Intriguingly, senior government sources were keen to spread the idea that Duncan Smith had planned the resignation for weeks, to free himself to commit his energy to the Brexit campaign. The clear intention by Cameron and Osborne supporters was to deprive him of any moral high ground, to puncture the idea that he quit on principle and in protest at the heartless policies of the PM and chancellor. Rather they wanted to portray the resignation as long in the planning, and driven by his anti-EU obsessions.
That counter-offensive was in full swing on Saturday. But whatever the backlash, there can be little doubt that Duncan Smith’s resignation has undermined the authority of Cameron and Osborne as they prepare to wage the most fateful campaign of their political careers. And the Brexiteers can claim that one of their biggest beasts has sacrificed his own career to defend the nation’s poor and vulnerable: a powerful storyline at a time when distrust of distant elites, whether in Westminster or Brussels, has never been higher.
Duncan Smith’s camp accused No 10 and the Treasury of attempts to “smear” him and rejected claims that he had been looking for a moment to resign for weeks as “total and utter rubbish”.
Duncan Smith is due to appear on the BBC’s Andrew Marr show and the mudslinging will no doubt continue. It has been an appalling few days for the government. Osborne delivered his eighth budget and has already had to drop a policy that was at its heart, a humiliation for him and a blow to his chances of ever becoming prime minister.

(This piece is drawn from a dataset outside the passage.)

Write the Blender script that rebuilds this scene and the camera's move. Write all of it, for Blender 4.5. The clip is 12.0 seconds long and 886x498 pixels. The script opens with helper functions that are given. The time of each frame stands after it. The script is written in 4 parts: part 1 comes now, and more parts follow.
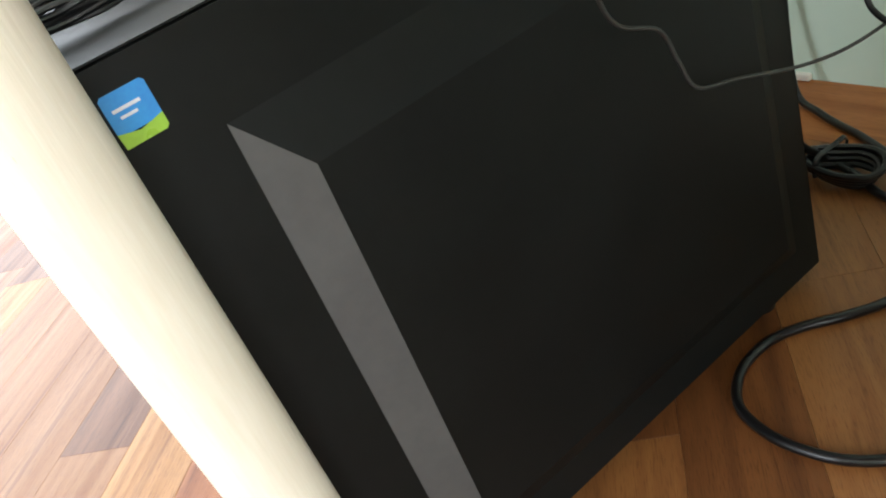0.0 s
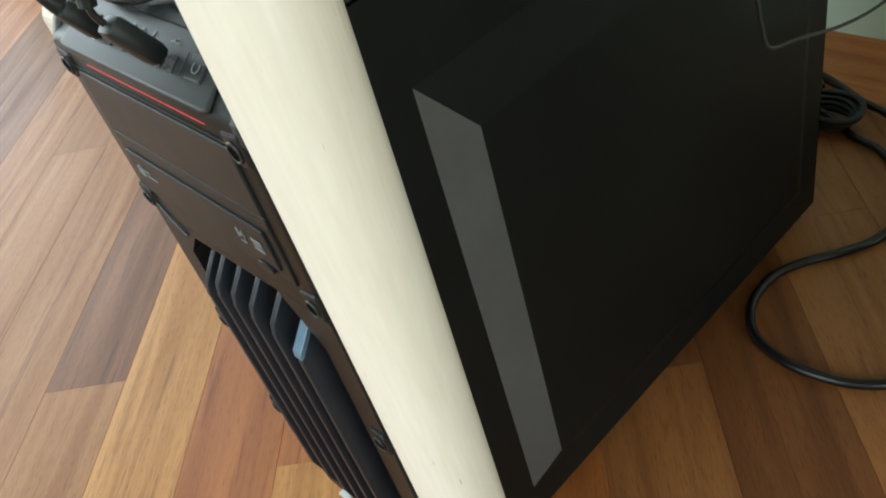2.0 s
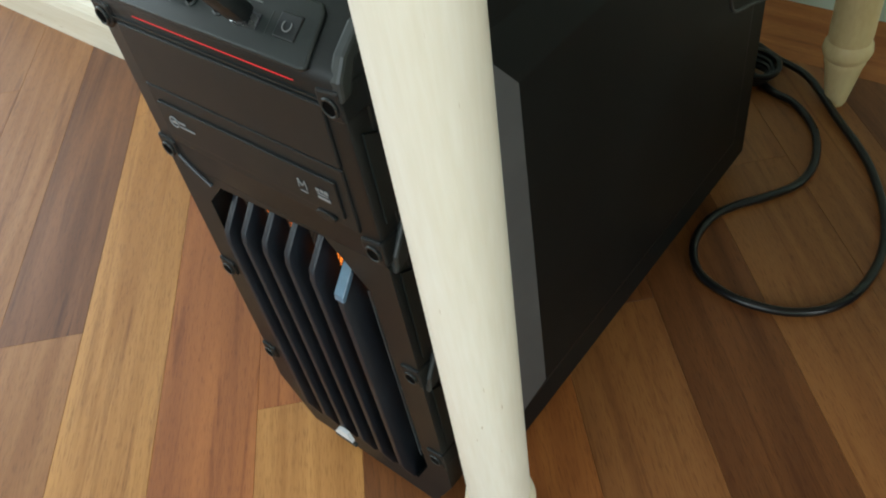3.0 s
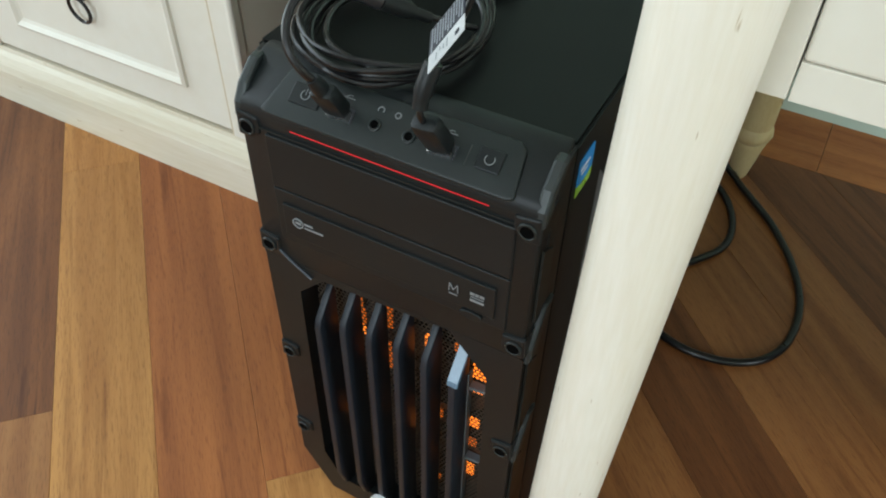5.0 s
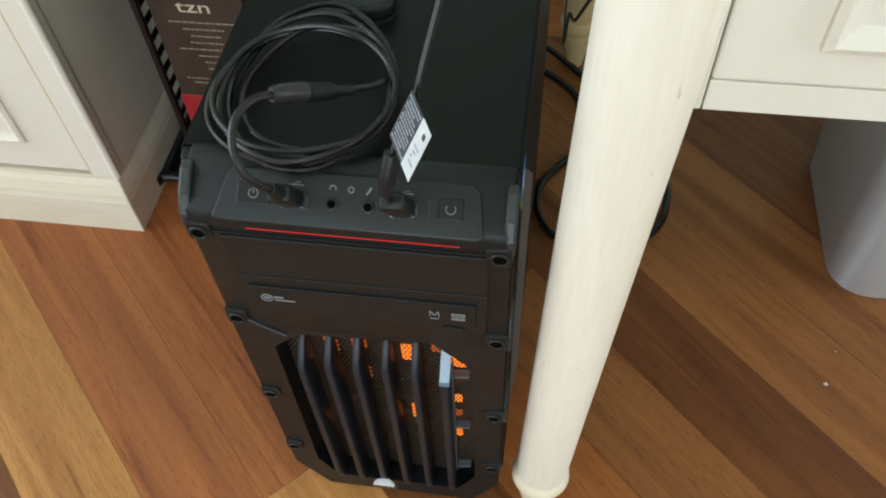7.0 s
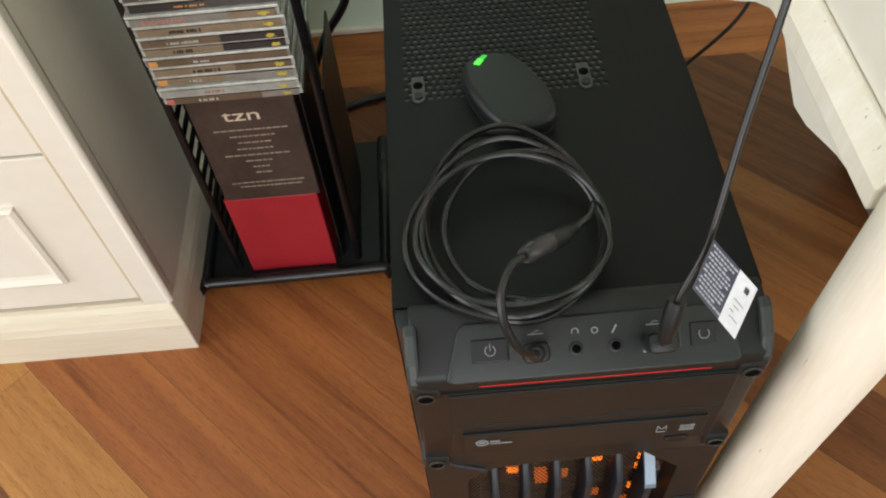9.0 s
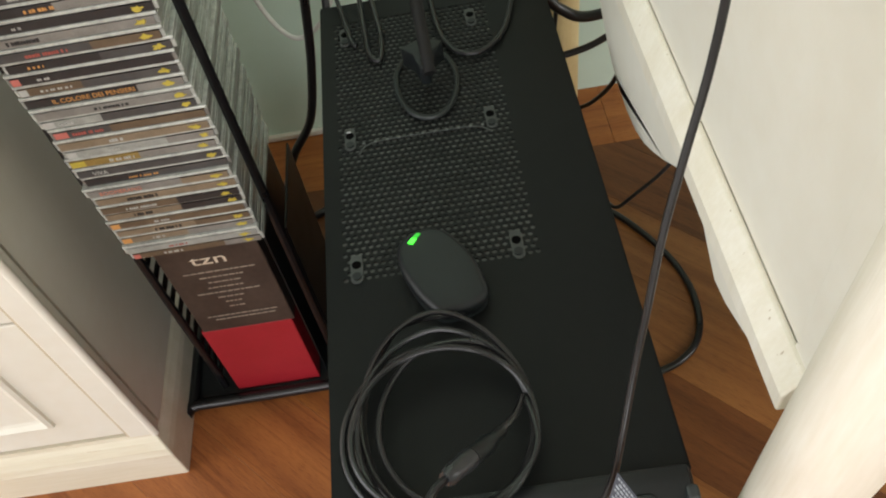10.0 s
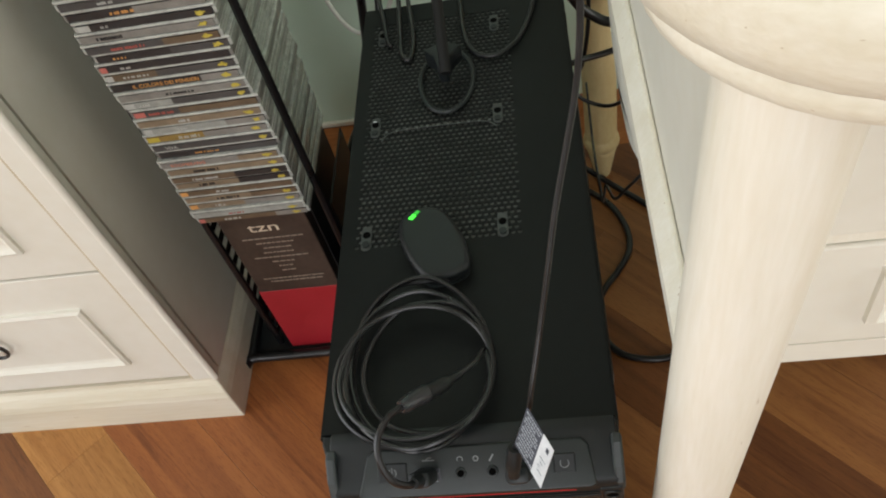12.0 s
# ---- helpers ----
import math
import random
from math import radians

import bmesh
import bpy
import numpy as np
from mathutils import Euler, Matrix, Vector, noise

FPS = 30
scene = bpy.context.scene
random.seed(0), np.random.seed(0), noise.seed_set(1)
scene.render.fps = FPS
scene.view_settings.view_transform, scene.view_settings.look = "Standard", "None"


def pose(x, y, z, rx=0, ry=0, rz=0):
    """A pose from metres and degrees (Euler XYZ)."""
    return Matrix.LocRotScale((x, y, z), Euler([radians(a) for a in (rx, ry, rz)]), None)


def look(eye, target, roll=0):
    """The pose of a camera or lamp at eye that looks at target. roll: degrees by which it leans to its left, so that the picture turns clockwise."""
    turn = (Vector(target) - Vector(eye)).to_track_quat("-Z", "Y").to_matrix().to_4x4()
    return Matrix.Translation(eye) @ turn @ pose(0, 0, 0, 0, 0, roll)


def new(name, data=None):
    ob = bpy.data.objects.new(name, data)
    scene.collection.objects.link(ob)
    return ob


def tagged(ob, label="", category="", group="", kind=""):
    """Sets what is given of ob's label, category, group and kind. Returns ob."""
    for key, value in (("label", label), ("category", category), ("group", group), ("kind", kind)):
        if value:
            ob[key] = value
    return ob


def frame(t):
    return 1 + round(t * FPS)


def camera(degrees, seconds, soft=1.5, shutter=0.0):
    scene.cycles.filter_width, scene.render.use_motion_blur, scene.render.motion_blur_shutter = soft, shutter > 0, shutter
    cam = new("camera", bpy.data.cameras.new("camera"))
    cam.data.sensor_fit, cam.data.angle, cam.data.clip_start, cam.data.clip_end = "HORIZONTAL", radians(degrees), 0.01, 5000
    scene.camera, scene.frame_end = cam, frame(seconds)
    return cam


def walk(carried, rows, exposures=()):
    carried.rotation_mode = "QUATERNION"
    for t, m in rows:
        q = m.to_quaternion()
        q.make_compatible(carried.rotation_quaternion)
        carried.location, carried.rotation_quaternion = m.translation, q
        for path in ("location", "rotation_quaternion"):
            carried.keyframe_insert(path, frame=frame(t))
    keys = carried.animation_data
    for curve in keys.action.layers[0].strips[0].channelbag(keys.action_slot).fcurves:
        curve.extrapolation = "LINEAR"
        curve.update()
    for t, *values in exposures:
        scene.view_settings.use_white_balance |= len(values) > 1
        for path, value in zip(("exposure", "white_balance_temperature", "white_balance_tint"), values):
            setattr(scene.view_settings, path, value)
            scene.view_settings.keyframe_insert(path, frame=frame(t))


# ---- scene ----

If there is a winner from the events of recent days, it may well be his great rival, Boris Johnson.
It is also less than a month since Cameron announced the date of the referendum, saying he was confident the Tories could air their differences and yet still hold together as a family. One MP and close supporter of Duncan Smith said there was now no hope of that. “The government is falling apart before our eyes,” he said.